Marketing Mix Modeling 101: How It Works (Without the Math)

The “Recipe” of Your Sales

Imagine you are baking a cake. You put in flour, sugar, eggs, and chocolate. The final result is delicious, but can you say exactly how much “taste” came from the sugar versus the chocolate?

Marketing Mix Modeling (MMM) tries to answer that question for your business. It is a statistical method used to quantify the impact of every single variable on your sales. It doesn’t just look at your ads; it looks at the whole picture to figure out what is actually driving your revenue.

The Two Buckets of Revenue

To understand MMM, you only need to understand one key distinction: the difference between Base Sales and Incremental Sales.

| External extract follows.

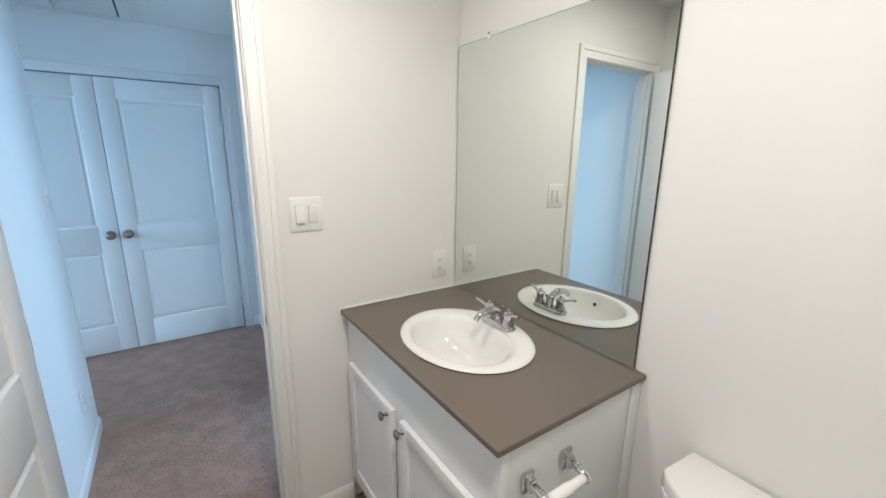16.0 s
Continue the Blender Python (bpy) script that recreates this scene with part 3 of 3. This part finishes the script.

1. Base Sales (Organic) This is the revenue your business would likely generate even if you turned off all your advertising tomorrow.

  • What’s inside? This includes your long-term brand reputation, loyal repeat customers, and “organic” traffic (like people typing your website directly).
  • External Factors: It also accounts for things outside your control, like seasonality (e.g., selling more umbrellas when it rains) or economic trends.
  • Why it matters: Platforms like Google or Facebook often try to claim credit for these sales. MMM gives that credit back to your brand.

2. Incremental Sales (Paid) This is the “lift.” It is the extra revenue generated specifically because you spent money on marketing.

  • What’s inside? This is the direct result of your Facebook Ads, Google Search, TV spots, or influencers.
  • The Goal: The purpose of MMM Pilot is to isolate this number so you can see the true Return on Ad Spend (ROAS) for each channel, stripped of the organic sales that would have happened anyway.

How the Model “Thinks”

MMM Pilot uses the Robyn framework to look at your historical data and separate these two buckets.

Instead of tracking individuals (which is becoming impossible), it looks for patterns over time. If your sales spike every time you spend more on Facebook, but only when it’s not a holiday, the model learns that Facebook is driving those specific sales.

A Note on Probability

It is important to remember that MMM is a probabilistic tool. It does not give you a definitive “receipt” for every single transaction. Instead, it gives you a highly educated statistical estimate of contribution.

MMM Pilot helps you see the difference between “sales that happened” and “sales you bought,” giving you a clearer map of where to invest your budget next.